Notice how following rules makes you feel. Done well, behavior restriction creates a sense of structure, purpose, and being cared for. If it primarily creates anxiety, resentment, or diminishment, the implementation needs work.
Frequently Asked Questions
How many rules are too many?
The right number varies by relationship and experience level. Start with 2-3 rules that feel meaningful and manageable. Add more only once existing rules are consistently followed without constant reminders. If the submissive struggles to remember or comply with current rules, the list is too long or the rules are too complex. Quality matters more than quantity—a few deeply felt rules create more impact than numerous ignored ones.
What should happen when rules are broken?
Consequences should be negotiated in advance and proportionate to the infraction. Options include verbal correction, required apology, assigned tasks, removal of privileges, physical discipline (if negotiated), or required reflection and explanation. The goal is reinforcing the rule's importance and the dynamic, not creating genuine harm or resentment. Sometimes circumstances genuinely prevent compliance—good dominants distinguish these from willful disobedience.

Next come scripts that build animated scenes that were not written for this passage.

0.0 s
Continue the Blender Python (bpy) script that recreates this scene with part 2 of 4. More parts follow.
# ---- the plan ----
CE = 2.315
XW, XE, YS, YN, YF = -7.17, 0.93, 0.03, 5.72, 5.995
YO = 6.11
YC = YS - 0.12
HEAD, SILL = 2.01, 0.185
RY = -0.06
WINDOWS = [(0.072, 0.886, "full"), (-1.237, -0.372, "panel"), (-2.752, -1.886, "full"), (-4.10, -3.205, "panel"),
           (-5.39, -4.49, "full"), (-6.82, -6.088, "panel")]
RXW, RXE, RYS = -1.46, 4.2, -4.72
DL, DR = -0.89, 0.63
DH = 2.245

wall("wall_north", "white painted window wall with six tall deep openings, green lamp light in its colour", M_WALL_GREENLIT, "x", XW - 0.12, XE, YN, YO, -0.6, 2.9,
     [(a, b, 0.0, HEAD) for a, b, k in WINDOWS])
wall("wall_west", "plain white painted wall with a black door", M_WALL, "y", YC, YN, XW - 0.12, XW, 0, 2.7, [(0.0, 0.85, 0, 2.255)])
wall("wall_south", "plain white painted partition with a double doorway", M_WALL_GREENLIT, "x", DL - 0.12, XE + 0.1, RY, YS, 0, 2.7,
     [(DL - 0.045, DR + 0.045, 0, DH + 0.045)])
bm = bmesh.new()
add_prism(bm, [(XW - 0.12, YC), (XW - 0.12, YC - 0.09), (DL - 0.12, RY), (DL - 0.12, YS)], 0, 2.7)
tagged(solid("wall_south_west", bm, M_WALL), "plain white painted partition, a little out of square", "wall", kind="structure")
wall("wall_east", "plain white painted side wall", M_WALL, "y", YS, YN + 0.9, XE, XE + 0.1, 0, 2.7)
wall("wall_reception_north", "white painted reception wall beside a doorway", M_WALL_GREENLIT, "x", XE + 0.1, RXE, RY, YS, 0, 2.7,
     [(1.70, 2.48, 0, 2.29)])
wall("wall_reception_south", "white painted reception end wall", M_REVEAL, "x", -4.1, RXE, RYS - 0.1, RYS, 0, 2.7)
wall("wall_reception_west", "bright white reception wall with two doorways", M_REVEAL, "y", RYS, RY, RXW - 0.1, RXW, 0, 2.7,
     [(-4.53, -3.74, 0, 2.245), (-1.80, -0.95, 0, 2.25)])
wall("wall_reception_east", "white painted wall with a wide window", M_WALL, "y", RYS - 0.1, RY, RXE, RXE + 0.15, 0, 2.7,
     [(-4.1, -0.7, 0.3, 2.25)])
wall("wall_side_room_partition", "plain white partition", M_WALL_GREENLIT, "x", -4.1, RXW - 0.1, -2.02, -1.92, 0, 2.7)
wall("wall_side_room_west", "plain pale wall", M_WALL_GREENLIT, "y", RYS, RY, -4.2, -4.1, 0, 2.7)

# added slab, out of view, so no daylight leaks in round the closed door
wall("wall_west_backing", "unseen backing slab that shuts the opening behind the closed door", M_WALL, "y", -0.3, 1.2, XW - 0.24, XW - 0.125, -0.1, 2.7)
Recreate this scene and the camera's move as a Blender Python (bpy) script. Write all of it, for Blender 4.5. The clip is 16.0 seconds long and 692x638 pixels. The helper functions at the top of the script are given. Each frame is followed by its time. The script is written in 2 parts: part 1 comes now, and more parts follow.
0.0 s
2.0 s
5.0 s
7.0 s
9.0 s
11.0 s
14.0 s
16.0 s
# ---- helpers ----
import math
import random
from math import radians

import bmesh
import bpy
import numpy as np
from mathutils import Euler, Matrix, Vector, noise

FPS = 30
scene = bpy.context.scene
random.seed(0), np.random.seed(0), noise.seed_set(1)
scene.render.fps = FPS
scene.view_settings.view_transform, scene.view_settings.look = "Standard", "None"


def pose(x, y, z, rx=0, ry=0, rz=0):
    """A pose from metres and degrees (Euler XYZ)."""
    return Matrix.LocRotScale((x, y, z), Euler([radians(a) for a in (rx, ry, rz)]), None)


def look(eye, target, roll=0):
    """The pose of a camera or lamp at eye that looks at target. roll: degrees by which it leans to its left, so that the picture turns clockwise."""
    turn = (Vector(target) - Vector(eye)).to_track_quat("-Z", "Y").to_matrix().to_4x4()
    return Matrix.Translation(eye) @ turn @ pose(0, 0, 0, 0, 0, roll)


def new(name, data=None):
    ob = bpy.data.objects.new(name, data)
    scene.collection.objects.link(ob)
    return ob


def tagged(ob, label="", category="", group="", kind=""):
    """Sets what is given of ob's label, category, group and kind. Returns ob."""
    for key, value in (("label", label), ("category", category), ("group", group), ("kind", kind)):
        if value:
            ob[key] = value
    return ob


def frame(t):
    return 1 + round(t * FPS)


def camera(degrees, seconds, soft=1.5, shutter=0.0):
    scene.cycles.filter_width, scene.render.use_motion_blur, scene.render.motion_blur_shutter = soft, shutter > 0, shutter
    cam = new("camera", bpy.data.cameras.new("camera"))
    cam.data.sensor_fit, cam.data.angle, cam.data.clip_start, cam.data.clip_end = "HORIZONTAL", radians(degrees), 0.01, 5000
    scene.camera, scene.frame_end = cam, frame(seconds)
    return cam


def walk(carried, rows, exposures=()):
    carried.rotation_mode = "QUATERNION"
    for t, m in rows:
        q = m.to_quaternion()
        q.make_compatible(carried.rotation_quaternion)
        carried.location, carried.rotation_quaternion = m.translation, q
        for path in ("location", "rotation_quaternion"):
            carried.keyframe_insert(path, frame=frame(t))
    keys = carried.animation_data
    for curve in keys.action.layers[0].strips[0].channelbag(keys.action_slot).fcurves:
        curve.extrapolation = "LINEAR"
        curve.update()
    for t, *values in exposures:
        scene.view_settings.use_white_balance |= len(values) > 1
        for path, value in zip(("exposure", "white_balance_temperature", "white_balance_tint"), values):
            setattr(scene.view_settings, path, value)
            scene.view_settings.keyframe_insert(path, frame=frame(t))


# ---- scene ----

Can we do behavior restriction without 24/7 D/s?
Absolutely. Many couples implement behavior restrictions only during designated times or around specific activities. "Scene-only" restrictions apply during explicit play sessions. "Evening protocols" might apply only after work hours. "Special occasion" restrictions appear for date nights or weekends. Partial implementation lets couples enjoy this dynamic without the complexity of full-time power exchange.
How do I suggest behavior restrictions to a vanilla partner?
Start with framing around your desires rather than their behavior: "I find it really exciting when..." rather than "You should..." Suggest trying a single, simple rule during intimate time: "What if you couldn't touch me until I gave permission?" If they respond positively, gradually introduce the concept of extending this into other areas. Many people who'd reject "behavior restriction" as a concept enjoy specific implementations once they experience them.